I did, away down there in my first post in this thread and it was questioned so I explained ;-).
Wed 05/10/05 at 17:59
Posts: 15,443
It's all very well showing off your know how, but you could have easily ct that down to: it was scripted.
Wed 05/10/05 at 17:56
Regular
Posts: 6,492
Maybe real-time in the context I'm using it should be looked at as objects being transformed to world and then camera space at a rate of say 60 fps. That way when they move the camera around it is still doing the same number of calculations in the renderer so that's easy to do.

The actual content of the video itself isn't interactive in any way other than the fact that they can pause the scripts controlling the pre-written animation at any time and move the camera around.
Wed 05/10/05 at 17:51
Regular
Posts: 6,492
Exactly, it's being rendered real-time, but it's not running any realtime physics calculations at all which makes simple things which are overlooked such as momentum calculations, collision calculations, level of detail, game logic, AI and all similar things non-existant in the demo. It also allows the developers to animate the models in a non-game like way.
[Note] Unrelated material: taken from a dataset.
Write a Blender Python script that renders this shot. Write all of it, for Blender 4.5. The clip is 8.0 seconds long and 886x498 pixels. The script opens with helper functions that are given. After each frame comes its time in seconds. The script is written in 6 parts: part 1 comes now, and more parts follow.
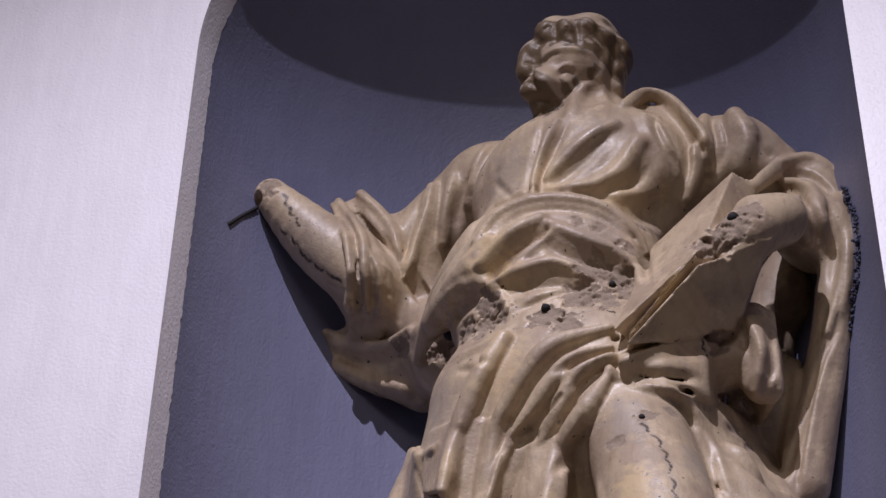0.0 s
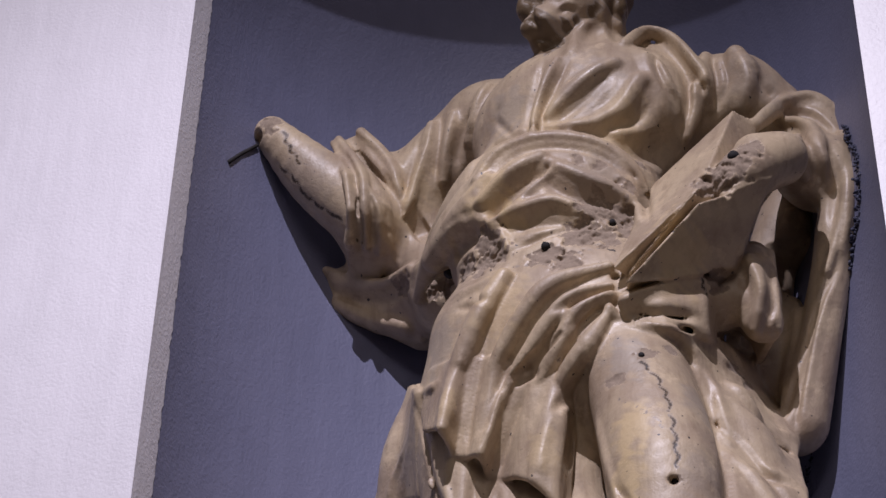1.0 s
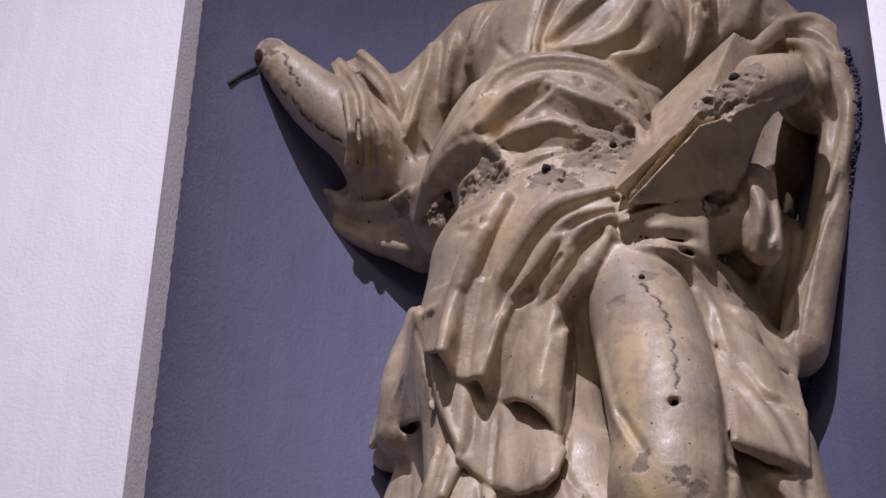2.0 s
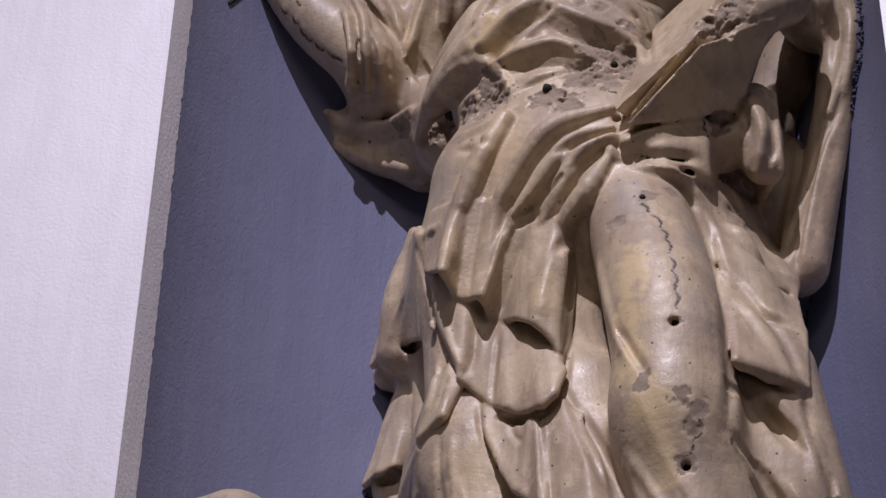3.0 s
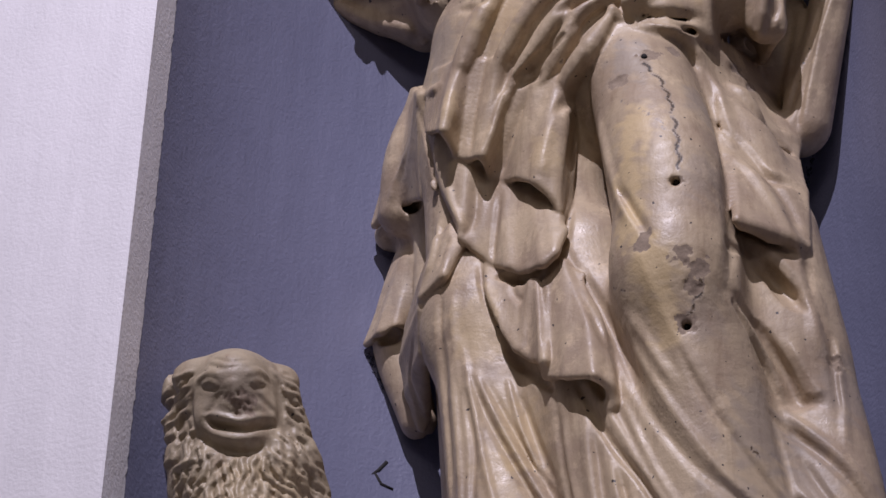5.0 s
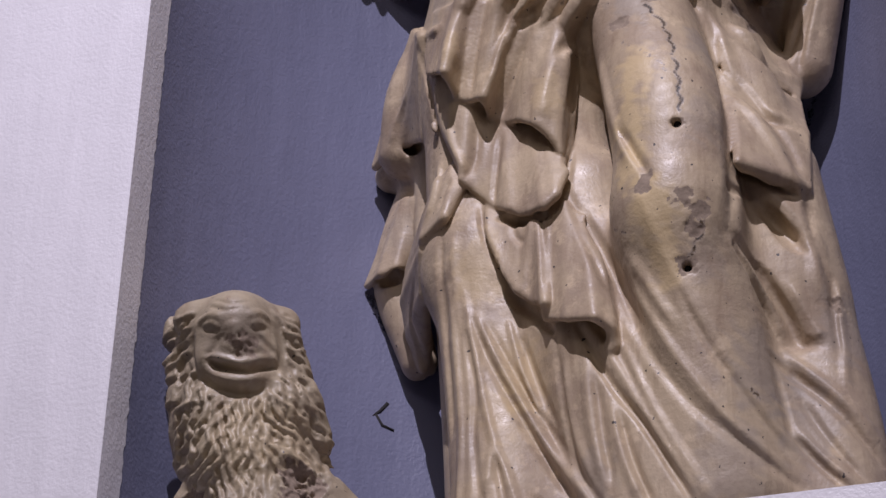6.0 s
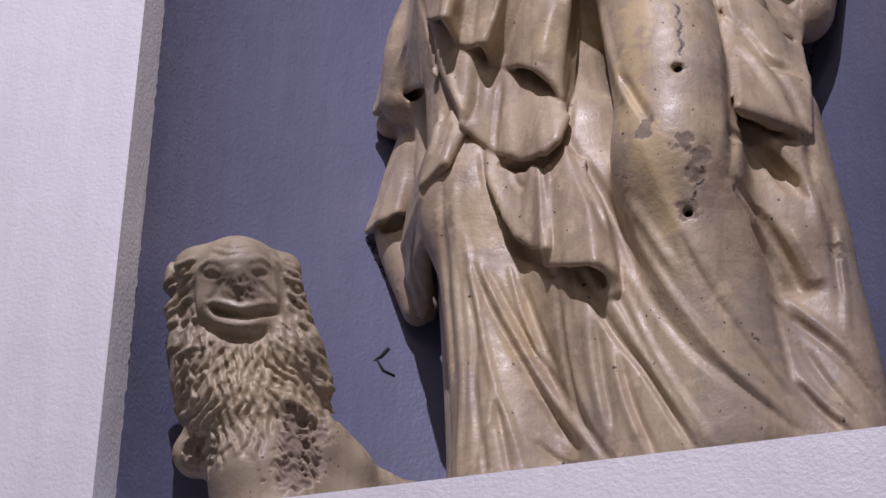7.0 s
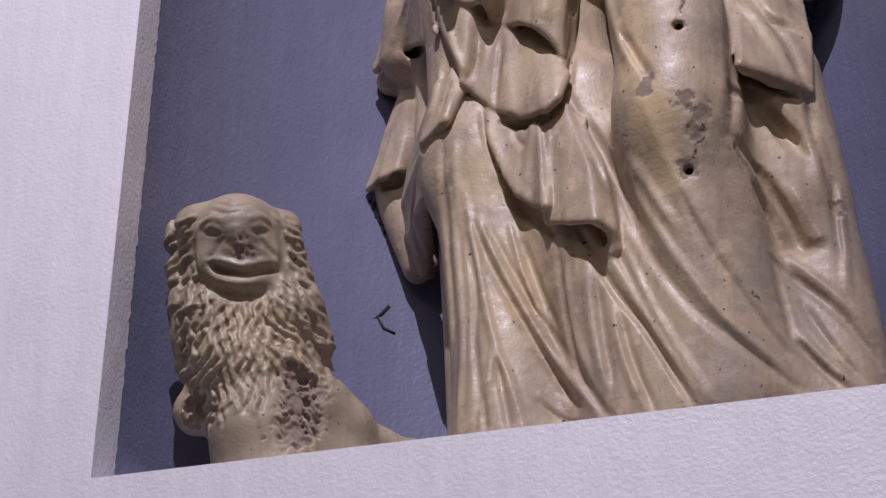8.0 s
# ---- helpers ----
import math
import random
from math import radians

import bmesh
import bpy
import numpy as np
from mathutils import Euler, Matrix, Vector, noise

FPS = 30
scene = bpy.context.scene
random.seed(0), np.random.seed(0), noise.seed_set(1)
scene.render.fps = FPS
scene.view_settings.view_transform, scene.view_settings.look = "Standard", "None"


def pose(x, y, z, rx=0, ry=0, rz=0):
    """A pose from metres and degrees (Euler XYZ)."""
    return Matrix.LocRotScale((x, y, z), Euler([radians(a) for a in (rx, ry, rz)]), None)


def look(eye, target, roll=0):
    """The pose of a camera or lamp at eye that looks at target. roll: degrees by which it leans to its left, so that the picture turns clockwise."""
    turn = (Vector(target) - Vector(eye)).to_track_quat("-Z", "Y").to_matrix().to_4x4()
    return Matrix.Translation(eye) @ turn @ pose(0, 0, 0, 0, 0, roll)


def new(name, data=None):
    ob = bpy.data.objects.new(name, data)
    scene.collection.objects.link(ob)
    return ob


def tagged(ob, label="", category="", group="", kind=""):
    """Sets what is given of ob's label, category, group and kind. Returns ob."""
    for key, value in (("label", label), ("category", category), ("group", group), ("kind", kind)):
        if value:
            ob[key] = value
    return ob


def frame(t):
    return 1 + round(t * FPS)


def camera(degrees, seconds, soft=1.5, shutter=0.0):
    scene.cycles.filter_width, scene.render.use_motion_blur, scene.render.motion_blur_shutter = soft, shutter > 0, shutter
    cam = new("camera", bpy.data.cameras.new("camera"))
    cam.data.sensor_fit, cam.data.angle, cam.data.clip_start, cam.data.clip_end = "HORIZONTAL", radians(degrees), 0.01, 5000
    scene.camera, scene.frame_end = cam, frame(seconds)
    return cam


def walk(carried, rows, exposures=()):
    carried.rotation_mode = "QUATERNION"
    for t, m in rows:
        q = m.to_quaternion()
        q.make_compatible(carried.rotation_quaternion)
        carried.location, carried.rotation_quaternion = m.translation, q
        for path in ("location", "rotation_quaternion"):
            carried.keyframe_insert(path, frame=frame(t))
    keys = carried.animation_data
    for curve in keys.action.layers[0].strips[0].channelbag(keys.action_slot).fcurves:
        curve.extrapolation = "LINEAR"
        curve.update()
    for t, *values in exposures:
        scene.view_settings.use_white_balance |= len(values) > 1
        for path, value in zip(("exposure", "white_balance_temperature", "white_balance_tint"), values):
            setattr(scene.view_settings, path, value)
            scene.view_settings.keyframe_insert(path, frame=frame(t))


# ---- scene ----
# Heights below are from the sill of the niche, which stands SILL above the floor.
SILL = 2.9
cam = camera(21.147, 8.0)
EYE = Vector((0.6979, -2.4947, SILL - 1.2976))
ROWS = [
    (0.0, 17.654, 43.339, 1.344),
    (0.5, 17.638, 42.771, 1.401),
    (1.0, 17.607, 41.845, 1.409),
    (1.5, 17.583, 40.886, 1.409),
    (3.0, 17.526, 38.037, 1.330),
    (3.5, 17.507, 36.980, 1.279),
    (4.0, 17.489, 36.075, 1.273),
    (4.5, 17.479, 35.376, 1.256),
    (6.0, 17.455, 33.255, 1.223),
    (6.5, 17.457, 32.642, 1.211),
    (7.0, 17.443, 31.936, 1.184),
    (7.5, 17.439, 31.376, 1.212),
    (8.0, 17.430, 30.918, 1.187),
]
walk(cam, [(t, pose(*EYE, 90 + pitch, 0, yaw) @ pose(0, 0, 0, 0, 0, roll)) for t, yaw, pitch, roll in ROWS])

# ---- light ----
world = bpy.data.worlds.new("world")
world.use_nodes = True
world.node_tree.nodes["Background"].inputs[0].default_value = (0.03, 0.03, 0.035, 1)
world.node_tree.nodes["Background"].inputs[1].default_value = 0.3
scene.world = world


def spot(name, eye, target, watts, cone, size, colour):
    data = bpy.data.lights.new(name, "SPOT")
    data.energy, data.spot_size, data.spot_blend, data.shadow_soft_size, data.color = watts, radians(cone), 1.0, size, colour
    lamp = new(name, data)
    lamp.matrix_world = look(eye, target)
    return lamp


# a spotlight high in front of the niche
spot("spotlight", (0.25, -3.0, SILL + 3.9), (-0.7, 0.0, SILL - 1.15), 900, 72, 0.02, (0.985, 0.925, 1.11))
# soft fill lamp behind the camera, added only to lighten the shadows
soft = bpy.data.lights.new("fill_light", "AREA")
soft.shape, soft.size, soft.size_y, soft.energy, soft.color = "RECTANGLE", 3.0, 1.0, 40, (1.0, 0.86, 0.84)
new("fill_light", soft).matrix_world = look((0.9, -5.5, 5.6), (0, 0, SILL))
scene.view_settings.exposure = 0.0


# ---- materials ----
def material(name):
    m = bpy.data.materials.new(name)
    m.use_nodes = True
    t = m.node_tree
    return m, t, t.nodes["Principled BSDF"]


def node(t, kind, **values):
    n = t.nodes.new(kind)
    for key, value in values.items():
        n.inputs[key.replace("_", " ")].default_value = value
    return n


def ramp(t, source, stops):
    r = t.nodes.new("ShaderNodeValToRGB")
    e = r.color_ramp.elements
    while len(e) < len(stops):
        e.new(0.5)
    for el, (p, c) in zip(e, stops):
        el.position, el.color = p, (*c, 1)
    t.links.new(source, r.inputs[0])
    return r.outputs[0]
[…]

The animations you saw there would be difficult to emulate into a control system. Just stupid things like the way the characters put their hands out to their other team members would need a phenominal amount of inverse kinematics to get it to look that good in a game situation when another model falls over and their arm isn't necessarily at an exact point. But in a cut-scene you can animate the actor to fall over and have an arm at a specified point and have another actors fingers and had reach exactly to where it is without having to calculate the positions against joint restrictions in real-time.

This is just a tech-demo and any final game will look and play nothing like that because there are no gameplay mechanics involved there whatsoever.

It just shows what the PS3 might be able to do with real-time cut-scenes (which I've never said isn't impressive) and not what gameplay is going to look like.